As an example, he cited the BBCI’s assertion that government had “unilaterally announced new tolls” and dubbed it a misrepresentation. “There are no new tolls: the company will continue to receive the same tolls, except that a part of that toll will be paid by the government,” he noted.
In his budget speech on August 10th, the Finance Minister Winston Jordan had announced that from September 1st, the toll for passenger cars and buses crossing the Berbice River Bridge would be reduced by $300, from $2,200 to $1,900, while the toll for all other types of vehicles would be reduced by 10 percent.
In addition, Ram said the company also stated that it had provided him with information requested but did not hear from the government again.
“This is incorrect. In fact the intervening period was used in visits and discussions with the management and obtaining clarification of inconsistencies in the information provided. Moreover, at the request of the Minister of Finance I made several efforts to contact BBCI’s Chairman for an early start to the negotiations but was told he was on leave and not available,” he added, while noting that any suggestion that the government was “somehow dilatory” is unjustified.
Although he did not go into the details, Ram also accused the company of misrepresenting issues raised at a meeting with the Finance Minister on August 12th. He added that he wrote the company the next day setting out the government’s proposal but and also restating the matters addressed at the meeting. He added that he indicated that the government looked forward to further detailed discussions being held the following week but he did not receive a response until August 28th, just over two weeks later, from the company’s lawyers. He said the company indicated then that it looked forward to meeting with him “in finalisation of the prospective understanding and agreement.”
According to Ram, he responded to the company’s attorneys on September 1st and corrected inaccuracies in their previous correspondence, while voicing the minister’s hope for the finalisation process can begin as soon as possible and his anticipation of a prompt response.
“The response from the vompany’s attorneys came four days later, not setting a date but only acknowledging my letter and indicating that the company would communicate its position after consultation with shareholders and stakeholders.
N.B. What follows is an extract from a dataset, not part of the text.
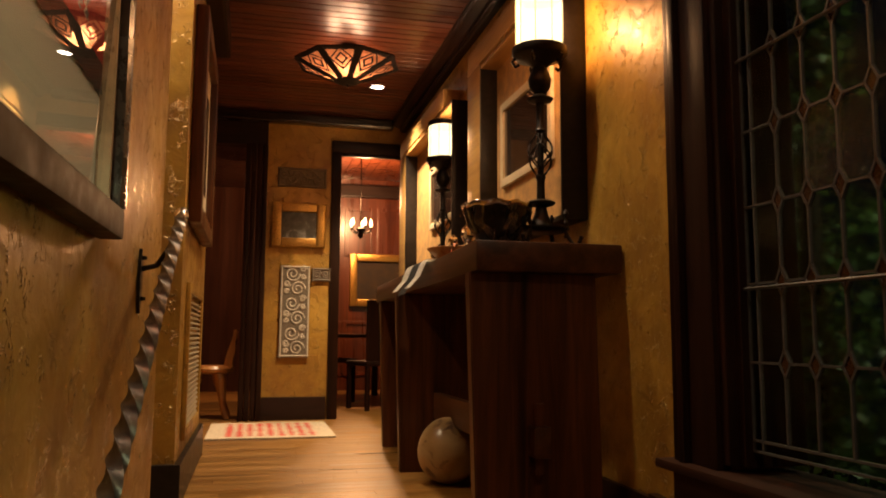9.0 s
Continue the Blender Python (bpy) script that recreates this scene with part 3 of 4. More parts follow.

In other words, there is still no date for the resumption of the discussions,” he said.
Ram added that he continues to hope that the issue would be resolved “early and amicably” in the interest of the travelling public.
While the government has proposed a subsidy to cover the loss to the company from lower tolls, BBCI is arguing that its financial plight requires a longer-term agreement which would enable a refinancing of its debt with creditors.
As a result, BBCI is requesting an extension in the concession period from 21 years to 50 years, or for the government to consider an application for a toll increase made to the PPP/C government on March 15th, 2015. The APNU+AFC government has refused to agree to either request.
Up to the end of last year, the BBCI says, it had racked up accumulated losses of $1.5 billion and is under threat of insolvency unless it can restructure its financing.
While $36 million has been allocated in the 2015 budget as a subsidy for the bridge company for the remainder of the year and Jordan had said that between $120M and $140M annually would be required to allow for a phased reduction of tolls.